Paris denies taking risks in Pacific nuke tests

19th May 2005, Comments 0 comments

PARIS, May 19 (AFP) - Two French dailies have accused the country's army of knowingly exposing the people of French Polynesia to heightened risks during nuclear tests in the 1990s, a charge denied by the defence ministry.

PARIS, May 19 (AFP) - Two French dailies have accused the country's army of knowingly exposing the people of French Polynesia to heightened risks during nuclear tests in the 1990s, a charge denied by the defence ministry.  

"We say in the most formal way... that all of these allegations are baseless," defence ministry spokesman Jean-Francois Bureau said Thursday.

"The conditions under which the people of French Polynesia were protected at the time of the atmospheric nuclear tests were strictly the same as those applied to military personnel conducting the tests," the spokesman said.  

On Wednesday, the left-leaning newspaper Liberation - citing a "secret military document" - said France has "concealed the risks that nuclear tests posed to the Polynesians" and had not protected citizens during a 1966 test.  

Le Figaro newspaper on Thursday published excerpts from "secret documents" indicating that the preventive evacuation of the Gambier islands in the Pacific Ocean was ruled out for "political and psychological reasons".  
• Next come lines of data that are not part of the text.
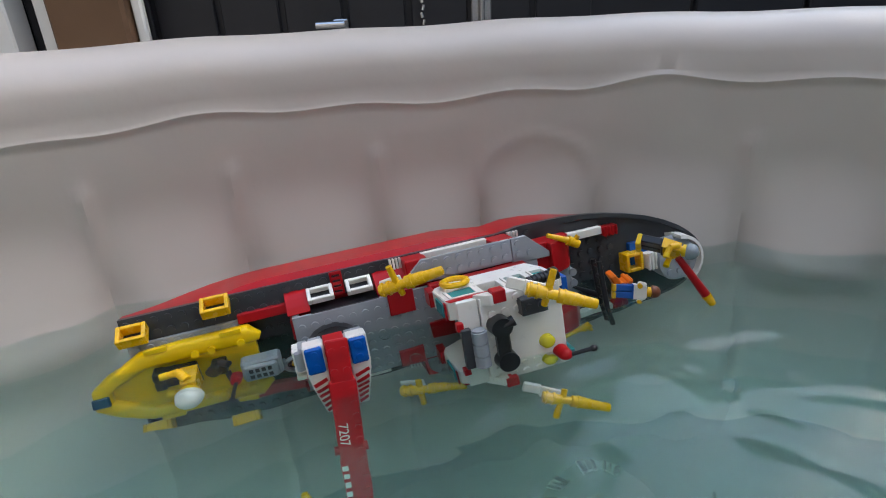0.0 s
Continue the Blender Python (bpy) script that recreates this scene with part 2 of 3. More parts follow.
def make_drain():
    d = thing("drain_cover", "domed plastic drain cover with dark slots on the tub floor", "drain")
    bm = BM()
    prof = [(0.051, 0.0), (0.0505, 0.006), (0.048, 0.011), (0.034, 0.0165), (0.016, 0.018), (0.0145, 0.0165), (0.0, 0.0165)]
    rings = []
    for r, z in prof[:-1]:
        rings.append([(r * math.cos(2 * math.pi * j / 48), r * math.sin(2 * math.pi * j / 48), z) for j in range(48)])
    frame_loft(bm, rings)
    part("dome", bm, DRAIN, d, scale=1, smooth=True)
    for centre, offs in ((62, (-8, 0, 8)), (95, (-8, 0, 8)), (133, (-8, 0, 8)), (165, (0,))):
        for o in offs:
            a = radians(centre + o)
            bm = BM()
            m = pose(0.041 * math.cos(a), 0.041 * math.sin(a), 0.0145, 0, 0, math.degrees(a)) @ pose(0, 0, 0, 0, 21.5, 0)
            box(bm, -0.0085, 0.0085, -0.0019, 0.0019, -0.002, 0.0012, 0.0, m)
            part("slot", bm, SLOT, d, scale=1)
    d.matrix_basis = pose(0.162, -0.147, FLOOR + 0.001, 0, 0, 0)
    j = thing("water_jet", "round plastic water inlet on the tub floor", "water inlet")
    bm = BM()
    frame_loft(bm, [[(r * math.cos(2 * math.pi * k / 32), r * math.sin(2 * math.pi * k / 32), z) for k in range(32)] for r, z in ((0.026, 0), (0.025, 0.003), (0.02, 0.004), (0.015, 0.002), (0.012, 0.004))])
    part("ring", bm, DRAIN, j, scale=1, smooth=True)
    for k, (a, r) in enumerate(((-100, 0.03), (-84, 0.03), (92, 0.03))):
        bm = BM()
        box(bm, -0.005, 0.005, -0.0013, 0.0013, 0, 0.0015, 0, pose(r * math.cos(radians(a)), r * math.sin(radians(a)), 0.0, 0, 0, a))
        part("slot", bm, SLOT, j, scale=1)
    j.matrix_basis = pose(0.262, -0.16, FLOOR + 0.001) @ Matrix.Scale(0.85, 4)


make_drain()


# ---- yard behind ----
def make_yard():
    bm = BM()
    g = bmesh.ops.create_grid(bm, x_segments=40, y_segments=40, size=300)
    bmesh.ops.translate(bm, vec=(0, 0, FLOOR - 0.021), verts=bm.verts)
    tagged(part("ground", bm, PAVING, None, scale=1), "grey paved yard around the tub", "ground", kind="structure")
    wall = thing("wall_garage", "tall black painted boarded garage wall behind the tub", "wall", kind="structure")
    bm = BM()
    box(bm, -6, 0.55, 1.55, 1.75, FLOOR - 0.02, 2.6, 0)
    part("wall_panel", bm, FENCE, wall, scale=1)
    for i in range(20):
        bm = BM()
        box(bm, -0.09, 0.09, 1.53, 1.549, FLOOR - 0.02, 2.55, 0.004, pose(-3.3 + i * 0.2, 0, 0))
        part("board", bm, FENCE, wall, scale=1)
    low = thing("wall_fence", "low black fence beside the garage", "fence", kind="structure")
    bm = BM()
    box(bm, 0.56, 6, 1.6, 1.7, FLOOR - 0.02, 1.25, 0)
    part("fence_panel", bm, FENCE, low, scale=1)
    for i in range(14):
        bm = BM()
        box(bm, -0.18, 0.18, 1.57, 1.599, FLOOR - 0.02, 1.23, 0.004, pose(0.75 + i * 0.38, 0, 0))
        part("board", bm, FENCE, low, scale=1)
    # added out of view: blocks low sky and bounces warm light onto the tub
    unseen_wall = thing("wall_house", "unseen pale wall added behind the camera to block sky and bounce light", "wall", kind="structure")
    bm = BM()
    box(bm, -7, 7, -2.4, -2.2, FLOOR - 0.02, 5.2, 0)
    part("render_coat", bm, RENDER, unseen_wall, scale=1)
    # added side walls out of view: right blocks the sun, dark left cuts bounce
    side = thing("wall_side", "unseen black and pale side walls added to block sun and low sky", "wall", kind="structure")
    for x, h in ((-2.2, 4.0), (2.9, 3.9)):
        bm = BM()
        box(bm, x - 0.1, x + 0.1, -2.19, 1.54, FLOOR - 0.02, h, 0)
        part("render_coat", bm, FENCE if x < 0 else RENDER, side, scale=1)
    for x, w in ((-1.233, 0.1), (-1.075, 0.05), (-0.8, 0.03)):
        bm = BM()
        box(bm, x - w / 2, x + w / 2, 1.42, 1.42 + w, FLOOR - 0.02, 2.2, 0.006)
        tagged(part("post", bm, POST, None, scale=1), "white painted upright post by the black wall", "post", "white posts")
    bm = BM()
    box(bm, -1.045, -0.82, 1.38, 1.52, FLOOR - 0.02, 0.7, 0.01)
    tagged(part("wooden_box", bm, WOOD, None, scale=1), "brown wooden box standing by the black wall", "box")
    latch = thing("gate_latch", "small steel latch on the black wall", "latch")
    bm = BM()
    box(bm, -0.24, -0.19, 1.50, 1.528, 0.075, 0.13, 0.004)
    part("plate", bm, STEEL, latch, scale=1)
    bm = BM()
    rod(bm, (-0.29, 1.49, 0.115), (-0.2, 1.49, 0.115), 0.012)
    part("bolt", bm, STEEL, latch, scale=1)
    hinge = thing("hinge", "small steel hinge on the black wall", "hinge")
    bm = BM()
    box(bm, 0.2, 0.265, 1.51, 1.528, 0.1, 0.24, 0.004)
    part("hinge_leaf", bm, STEEL, hinge, scale=1)
    bm = BM()
    rod(bm, (0.232, 1.5, 0.09), (0.232, 1.5, 0.25), 0.01)
    part("pin", bm, STEEL, hinge, scale=1)
    chain = thing("chain", "thin steel chain hanging on the black wall", "chain")
    for i in range(9):
        bm = BM()
        rod(bm, (0.046, 1.515, 0.1 + i * 0.022), (0.046 + 0.004 * (-1) ** i, 1.515, 0.116 + i * 0.022), 0.006)
        part("link", bm, STEEL, chain, scale=1)


make_yard()

# ---- toy fireboat: x to the bow, y to port, z up from the deck rim, in studs ----
boat = thing("toy_fireboat", "red and grey toy brick fireboat lying on its side in water", "toy boat")


def half_width(x):
    if x < 33:
        return 6.0
    u = min(1.0, (x - 33) / 17.5)
    return 6.0 * max(0.0, 1 - u ** 2.7) ** 0.62 + 0.25


def rim_height(x):
    return 1.4 * smooth01((x - 36) / 13)


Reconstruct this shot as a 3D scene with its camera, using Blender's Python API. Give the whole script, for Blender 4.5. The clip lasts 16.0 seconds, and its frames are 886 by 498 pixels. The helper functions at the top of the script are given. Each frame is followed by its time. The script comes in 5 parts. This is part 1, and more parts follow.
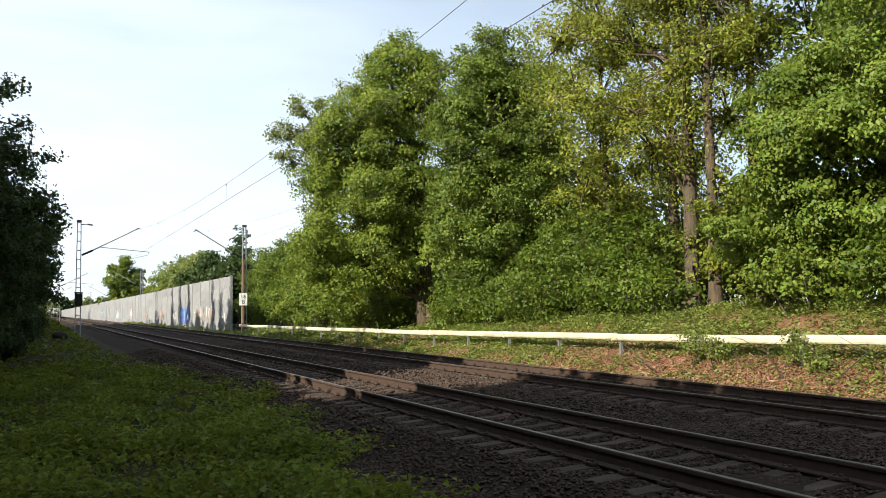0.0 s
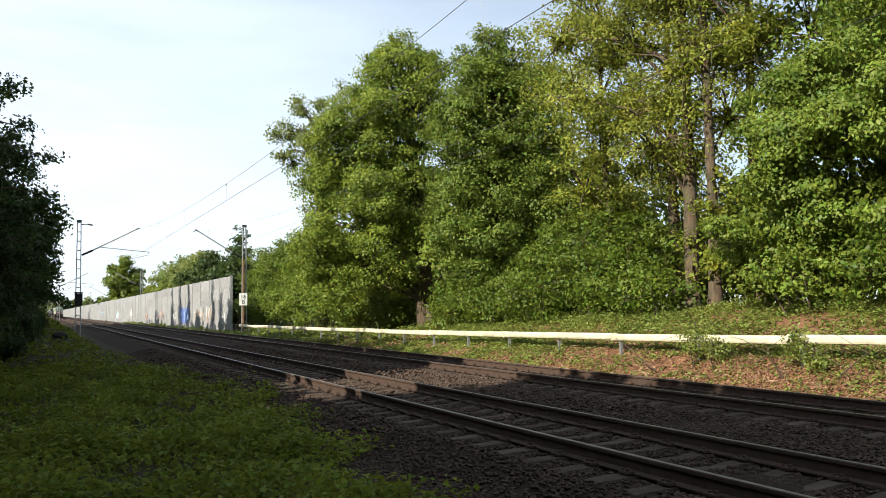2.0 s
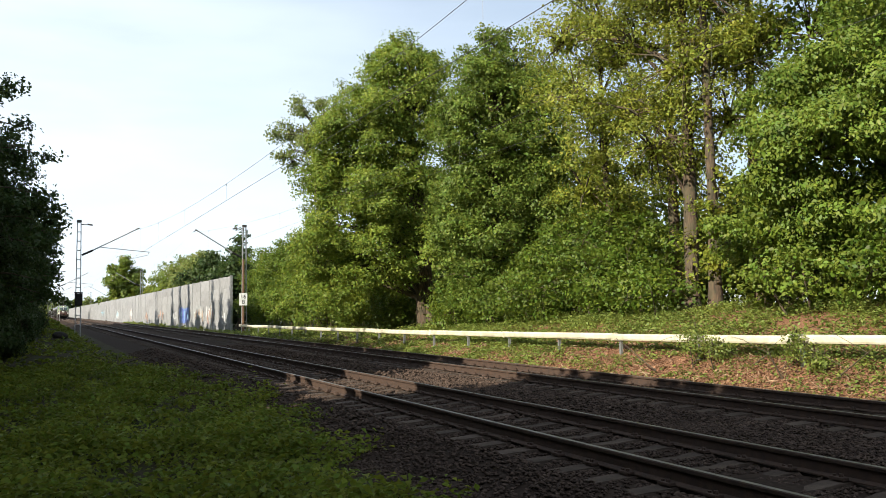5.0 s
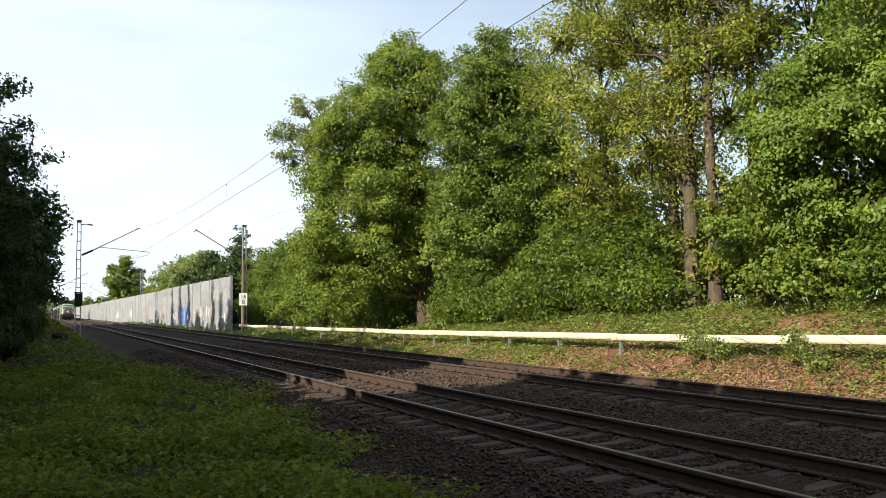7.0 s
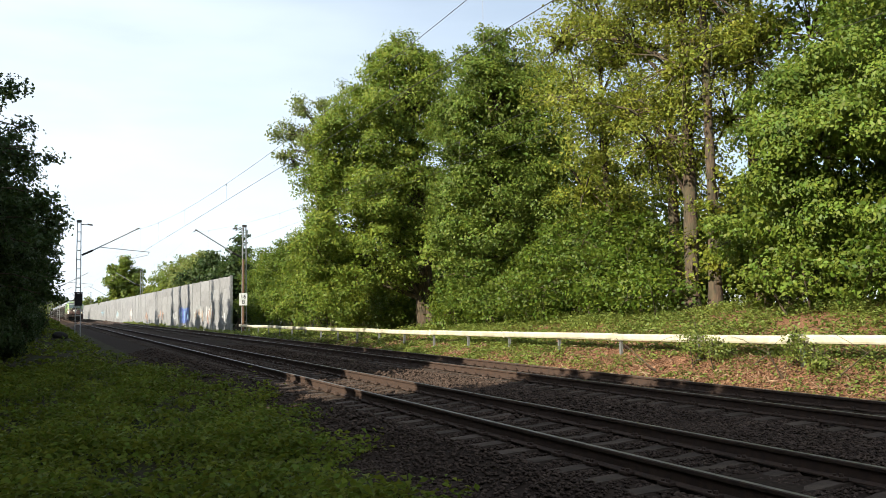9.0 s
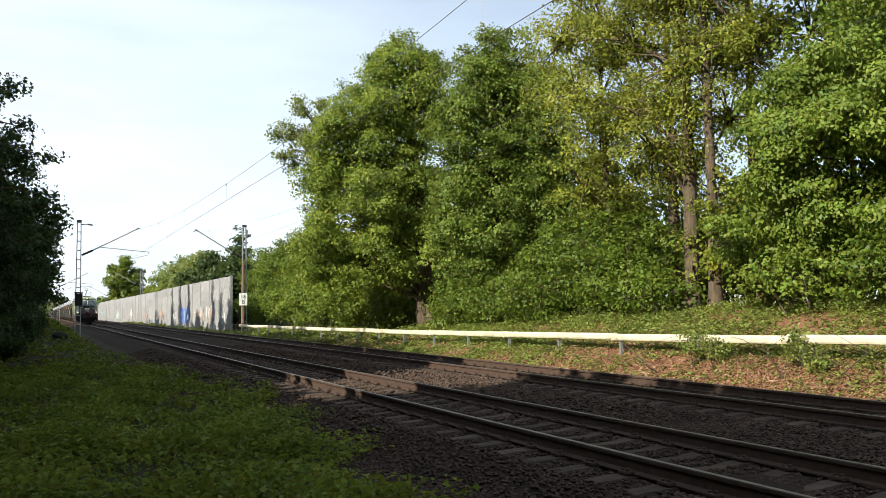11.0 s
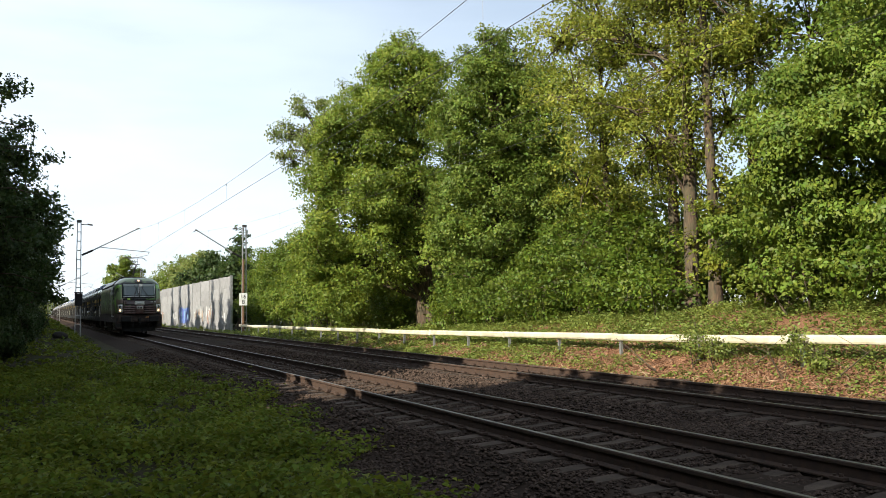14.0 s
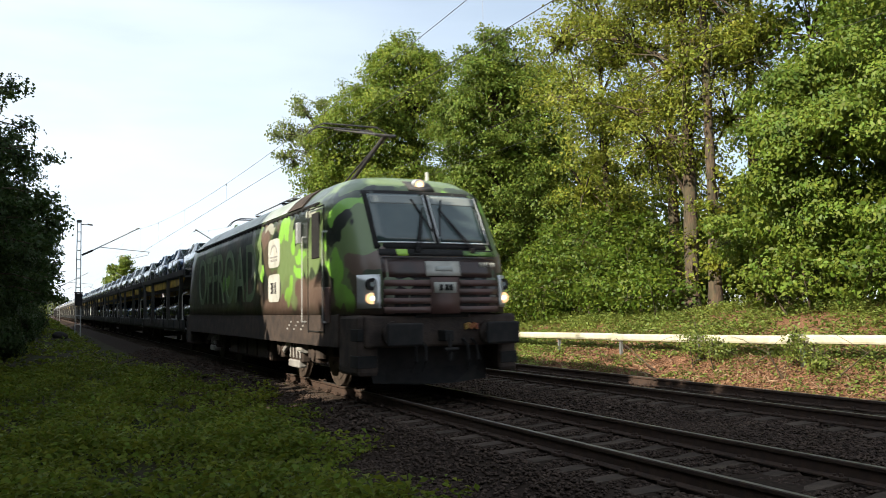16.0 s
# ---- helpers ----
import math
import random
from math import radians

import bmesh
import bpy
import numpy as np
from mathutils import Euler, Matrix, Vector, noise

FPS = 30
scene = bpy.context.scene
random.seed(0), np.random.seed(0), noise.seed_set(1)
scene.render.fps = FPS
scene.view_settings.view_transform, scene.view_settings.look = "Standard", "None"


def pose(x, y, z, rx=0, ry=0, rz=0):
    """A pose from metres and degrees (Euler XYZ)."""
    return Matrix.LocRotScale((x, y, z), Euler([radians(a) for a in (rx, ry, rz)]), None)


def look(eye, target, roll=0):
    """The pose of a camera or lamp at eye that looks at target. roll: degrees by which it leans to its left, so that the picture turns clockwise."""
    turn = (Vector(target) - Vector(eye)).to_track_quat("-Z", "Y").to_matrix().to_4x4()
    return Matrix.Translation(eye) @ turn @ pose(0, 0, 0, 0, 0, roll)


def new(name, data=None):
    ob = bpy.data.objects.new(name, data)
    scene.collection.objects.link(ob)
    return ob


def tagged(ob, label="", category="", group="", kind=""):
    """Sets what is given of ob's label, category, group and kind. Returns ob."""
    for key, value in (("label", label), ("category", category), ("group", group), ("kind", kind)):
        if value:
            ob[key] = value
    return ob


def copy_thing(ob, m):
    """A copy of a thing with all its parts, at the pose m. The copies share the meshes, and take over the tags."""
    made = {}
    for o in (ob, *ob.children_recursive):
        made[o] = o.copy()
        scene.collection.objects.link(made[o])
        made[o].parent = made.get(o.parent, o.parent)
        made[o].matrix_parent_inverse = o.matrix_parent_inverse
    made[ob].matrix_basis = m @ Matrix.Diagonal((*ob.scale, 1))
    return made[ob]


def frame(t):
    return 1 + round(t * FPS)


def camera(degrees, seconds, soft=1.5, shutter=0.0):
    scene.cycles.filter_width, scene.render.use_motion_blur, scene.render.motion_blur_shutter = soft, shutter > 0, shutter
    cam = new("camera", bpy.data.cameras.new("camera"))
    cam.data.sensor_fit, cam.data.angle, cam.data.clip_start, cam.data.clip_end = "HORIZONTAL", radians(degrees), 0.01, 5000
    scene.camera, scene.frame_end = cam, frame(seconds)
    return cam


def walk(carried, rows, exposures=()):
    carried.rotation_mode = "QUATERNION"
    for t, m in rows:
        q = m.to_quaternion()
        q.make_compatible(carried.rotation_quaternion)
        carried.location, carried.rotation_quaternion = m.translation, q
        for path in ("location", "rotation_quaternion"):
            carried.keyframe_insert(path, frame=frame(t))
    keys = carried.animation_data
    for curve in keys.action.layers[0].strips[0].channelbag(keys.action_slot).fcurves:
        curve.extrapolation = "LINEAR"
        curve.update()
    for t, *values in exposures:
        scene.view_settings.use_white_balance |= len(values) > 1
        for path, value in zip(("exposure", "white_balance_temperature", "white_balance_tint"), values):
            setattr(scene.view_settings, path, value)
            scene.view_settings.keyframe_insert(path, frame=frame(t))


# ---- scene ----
cam = camera(54.82, 16.0, soft=0.8, shutter=0.12)
EYE = (0.0, 0.0, 1.458)
AIM = (0.425, 0.903, 1.458 + 0.0699)
walk(cam, [(0.0, look(EYE, AIM, -0.772)), (16.0, look(EYE, AIM, -0.772))], exposures=[(0.0, 1.10), (16.0, 1.10)])

# ---- light ----
SUN_FROM = Vector((-0.80, -0.32, 0.50)).normalized()
world = bpy.data.worlds.new("sky")
scene.world = world
world.use_nodes = True
wt = world.node_tree
wt.nodes.clear()
w_out = wt.nodes.new("ShaderNodeOutputWorld")
w_bg = wt.nodes.new("ShaderNodeBackground")
w_sky = wt.nodes.new("ShaderNodeTexSky")
w_sky.sky_type = "NISHITA"
w_sky.sun_disc = False
w_sky.sun_elevation = math.asin(SUN_FROM.z)
w_sky.sun_rotation = math.atan2(SUN_FROM.x, SUN_FROM.y)
w_sky.air_density, w_sky.dust_density, w_sky.ozone_density = 1.0, 0.7, 1.5
# thin high cloud that whitens the blue
w_geo = wt.nodes.new("ShaderNodeTexCoord")
w_map = wt.nodes.new("ShaderNodeMapping")
w_map.inputs["Scale"].default_value = (1.2, 1.2, 5.0)
w_noise = wt.nodes.new("ShaderNodeTexNoise")
w_noise.inputs["Scale"].default_value = 1.6
w_noise.inputs["Detail"].default_value = 6
w_ramp = wt.nodes.new("ShaderNodeValToRGB")
w_ramp.color_ramp.elements[0].position = 0.30
w_ramp.color_ramp.elements[0].color = (0.62, 0.62, 0.62, 1)
w_ramp.color_ramp.elements[1].position = 0.62
w_ramp.color_ramp.elements[1].color = (0.95, 0.95, 0.95, 1)
w_mix = wt.nodes.new("ShaderNodeMixRGB")
w_mix.inputs["Color2"].default_value = (8.4, 9.5, 10.6, 1)
wt.links.new(w_geo.outputs["Generated"], w_map.inputs["Vector"])
wt.links.new(w_map.outputs["Vector"], w_noise.inputs["Vector"])
wt.links.new(w_noise.outputs["Fac"], w_ramp.inputs["Fac"])
# the veil thins out away from the sun and higher up
w_sep = wt.nodes.new("ShaderNodeSeparateXYZ")
w_sum = wt.nodes.new("ShaderNodeMath")
w_thin = wt.nodes.new("ShaderNodeMapRange")
w_thin.inputs["From Min"].default_value, w_thin.inputs["From Max"].default_value = 0.28, 0.72
w_thin.inputs["To Min"].default_value, w_thin.inputs["To Max"].default_value = 1.0, 0.60
w_mul = wt.nodes.new("ShaderNodeMath")
w_mul.operation = "MULTIPLY"
wt.links.new(w_geo.outputs["Generated"], w_sep.inputs[0])
wt.links.new(w_sep.outputs["X"], w_sum.inputs[0])
wt.links.new(w_sep.outputs["Z"], w_sum.inputs[1])
wt.links.new(w_sum.outputs[0], w_thin.inputs["Value"])
wt.links.new(w_ramp.outputs["Color"], w_mul.inputs[0])
wt.links.new(w_thin.outputs["Result"], w_mul.inputs[1])
wt.links.new(w_mul.outputs[0], w_mix.inputs["Fac"])
wt.links.new(w_sky.outputs["Color"], w_mix.inputs["Color1"])
wt.links.new(w_mix.outputs["Color"], w_bg.inputs["Color"])
w_bg.inputs["Strength"].default_value = 0.062
wt.links.new(w_bg.outputs["Background"], w_out.inputs["Surface"])

sun_data = bpy.data.lights.new("sun", "SUN")
sun_data.energy = 5.0
sun_data.angle = radians(0.6)
sun_data.color = (1.0, 0.92, 0.76)
sun = new("sun", sun_data)
sun.matrix_world = look(SUN_FROM * 60, (0, 0, 0))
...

For 30 years, French Polynesia provided Paris with a site for nuclear tests on the Pacific atolls of Mururoa and Fangataufa, west of the Gambier islands, where a total of 193 tests took place - 41 atmospheric and 152 underground.  

In 1995, newly elected President Jacques Chirac opted to resume nuclear testing, a controversial decision that sparked anger at home and abroad, especially in Australia and Japan.  

Six tests took place before Paris ended its testing program.  

Bureau said France had nothing to hide about how it treated Polynesians during the testing period, saying it had turned over all relevant documents in 1988 to the International Atomic Energy Agency, the UN's nuclear watchdog.  

The defence ministry spokesman did not directly challenge the documents cited in the French media, but called for caution with respect to how they were interpreted.